Why U.S. News Doesn't Get College Rankings Right

Barry Lenson

More Reasons Why U.S. News Doesn't Get College Rankings Right

If you still believe that the college rankings in U.S. News are a useful tool for selecting a college, I direct your attention to “The Order of Things,” an article by Malcolm Gladwell that appeared in the February 14 edition of The New Yorker. 

Over the years the U.S. News rankings have been widely criticized by many observers. (Heck, this blog has questioned them a few times.) But Gladwell’s article takes the criticism to new levels by pointing out the utterly senseless and arbitrary criteria that the U.S. News editors use to compare and rank colleges.

This article is something you must read. But just to give you a small taste, here are a few of the compelling points that Gladwell makes:

It’s completely illogical to rank completely different schools alongside each other on the same list. Penn State and Yeshiva are drastically different institutions, yet U.S. News puts them both on one master list and says that Penn State is the 47th best college in America, while Yeshiva is the 50th. Is one student really going to use these ratings to decide whether to skip Yeshiva and apply to Penn State?
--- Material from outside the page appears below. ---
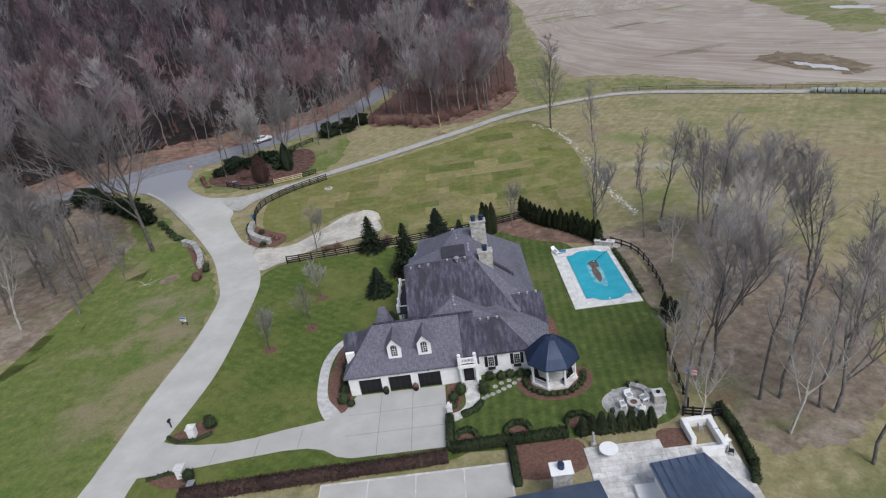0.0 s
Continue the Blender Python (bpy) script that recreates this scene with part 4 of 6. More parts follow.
disc(bm, 0, 0, -0.1, 0.3, 3.05, 3.0, 8)
bmesh.ops.rotate(bm, verts=bm.verts[:], cent=(0, 0, 0), matrix=Matrix.Rotation(radians(22.5), 3, "Z"))
part("floor", bm, M_flag, gazebo)
bm = bmesh.new()
disc(bm, 0, 0, 3.0, 3.3, 2.95, 2.95, 8)
bmesh.ops.rotate(bm, verts=bm.verts[:], cent=(0, 0, 0), matrix=Matrix.Rotation(radians(22.5), 3, "Z"))
part("frieze", bm, M_trim, gazebo)
turned("finial", 0, 0, [(5.92, 0.16), (6.04, 0.1), (6.1, 0.12), (6.2, 0.02)], M_navy, gazebo, 8)
turned("hanging_lantern", 0, 0, [(2.3, 0.05), (2.35, 0.2), (2.7, 0.22), (3.0, 0.03)], M_black, gazebo, 6)

# ---- swimming pool ----
pool = thing("swimming_pool", (0, 0, 0), "swimming pool under a turquoise winter cover", "swimming pool")
DX, DY = (14.25, 23.9), (70.1, 88.8)
xs = [14.25, 15.5, 16.4, 22.75, 23.9]
rng = random.Random(8)


def paving(parent, x0, x1, y0, y1, z, size, material, name="paving_stone", keep=None):
    y = y0
    while y < y1 - 0.05:
        d = min(size * rng.choice((0.7, 1.0, 1.0)), y1 - y)
        x = x0
        while x < x1 - 0.05:
            w = min(size * rng.choice((0.7, 1.0, 1.4)), x1 - x)
            if keep is None or keep(x + w / 2, y + d / 2):
                box_part(name, x + 0.012, x + w - 0.012, y + 0.012, y + d - 0.012, z - 0.08, z + rng.uniform(0, 0.012), material, parent)
            x += w
        y += d


box_part("bed", 14.25, 23.9, 70.1, 88.8, -0.2, 0.05, M_concrete, pool)
paving(pool, 14.25, 23.9, 70.1, 72.4, 0.14, 0.95, M_deck)
paving(pool, 14.25, 16.35, 72.4, 86.3, 0.14, 0.95, M_deck)
paving(pool, 23.15, 23.9, 72.4, 86.3, 0.14, 0.85, M_deck)
paving(pool, 14.25, 23.9, 86.3, 88.8, 0.14, 0.95, M_deck)
# the sheet: straight sides, and a shallow round bay in the middle of each end
PX0, PX1, PY0, PY1 = 16.4, 23.1, 72.5, 86.2
bm = bmesh.new()
n = 28
vs = {}
for j in range(2 * n + 1):
    for i in range(n + 1):
        u, w = i / n * 2 - 1, j / (2 * n) * 2 - 1
        bay = 1.15 * math.sqrt(max(0.0, 1 - (u / 0.66) ** 2)) if abs(u) < 0.66 else 0.0
        yc, half = (PY0 + PY1) / 2, (PY1 - PY0) / 2 + bay
        vs[i, j] = bm.verts.new(((PX0 + PX1) / 2 + u * (PX1 - PX0) / 2, yc + w * half, 0.17 - 0.05 * (1 - u * u) * (1 - w * w)))
for j in range(2 * n):
    for i in range(n):
        bm.faces.new((vs[i, j], vs[i + 1, j], vs[i + 1, j + 1], vs[i, j + 1]))
part("pool_cover", bm, M_cover, pool, "turquoise mesh winter cover")


def blob(name, cx, cy, rx, ry, z, material, parent, seed, label=""):
    bm = bmesh.new()
    c = bm.verts.new((cx, cy, z))
    ring = []
    for k in range(40):
        a = 6.2832 * k / 40
        f = 1 + 0.28 * noise.noise(Vector((math.cos(a) * 1.4 + seed, math.sin(a) * 1.4, seed)))
        ring.append(bm.verts.new((cx + rx * f * math.cos(a), cy + ry * f * math.sin(a), z)))
    for k in range(40):
        bm.faces.new((c, ring[k], ring[(k + 1) % 40]))
    return part(name, bm, material, parent, label)


blob("silt_ring", 19.75, 79.5, 1.15, 4.0, 0.152, M_palecover, pool, 3.3, "pale silt round the puddle")
blob("puddle", 19.7, 79.3, 0.5, 2.6, 0.158, M_sludge, pool, 9.1, "brown leafy puddle on the cover")
blob("puddle_head", 20.0, 82.4, 0.85, 1.1, 0.162, M_sludge, pool, 4.2)
e = thing("cover_pump", (20.1, 82.8, 0.17), "blue and white pump on the pool cover", "pump")
box_part("body", -0.17, 0.17, -0.14, 0.14, 0, 0.2, M_blue, e, "", 0.04)
turned("cap", 0, 0, [(0.2, 0.1), (0.26, 0.07)], M_trim, e, 8)
s = Soup()
s.tube([(0.1, 0.1, 0.08), (0.9, 1.2, 0.02), (2.2, 2.6, 0.04), (3.4, 3.7, 0.06)], 0.03, 0.03, 5)
s.mesh("hose", M_rubber, e, "black drain hose")

# ---- trees of the garden and the fields ----
TALL = "tall leafless grey-barked deciduous tree in winter"
stock = {}


def tree(x, y, kind, turn=0.0, size=1.0, group=""):
    """One more tree of a kind; the first of each kind is built."""
    soups, bark, twigs, label, category = kind
    key = id(kind)
    if key not in stock:
        stock[key] = plant_tree("tree", soups(), bark, twigs, label, group, category)
        return place_at(stock[key], x, y, turn, size)
    c = copy_at(stock[key], x, y, turn, size)
    if group:
        c["group"] = group
    return c


def kind(label, bark, twigs, category="bare tree", **spec):
    return (lambda: bare_tree(**spec), bark, twigs, label, category)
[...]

Of course not. The schools appeal to very different students. Penn State is a huge university with a football team. Yeshiva is a small school in New York that might not even have a football.

The criteria that U.S. News uses make very little sense and cannot be accurately measured. “Undergraduate academic reputation,” for example, is the most important factor that the editors consider when ranking schools. It counts for 22.5 percent of the total ranking that a college or university receives. And how does U.S. News assess each college’s reputation? It sends out questionnaires to university and college presidents and administrators and asks them to rate all the schools in their own category on a scale of one to five. This approach is laughably flawed, since there is no guarantee that the provost at a university in California knows anything at all about a similar school in Massachusetts – yet he or she gets to weigh in on the most important factor that U.S. News uses to rank colleges. Plus, there’s the chance that the results in this critical category could be skewed because the president of one college doesn’t like another college, or wants to drive its rating down.

Other rating criteria are similarly flawed. A category called “faculty resources,” for example, counts for 20 percent of a school’s ranking. Yet this critical benchmark is assessed by weighing class size, the degrees that faculty members have earned, and a fuzzy criterion called “student engagement” which is essentially unmeasureable.

Gladwell doesn’t put it this way, but if U.S. News’s systems were applied to ranking zoo animals, you’d get a list that said that the lion was your #1 top ranked animal, the giraffe was your #3, and maybe the kangaroo was #25. If people used those ratings the same way they use the college rankings from U.S. News, everybody would rush to see the lion and ignore all the other animals.

That wouldn’t make any sense, would it? And as Gladwell and other keen thinkers are telling us, neither do the college rankings in U.S. News.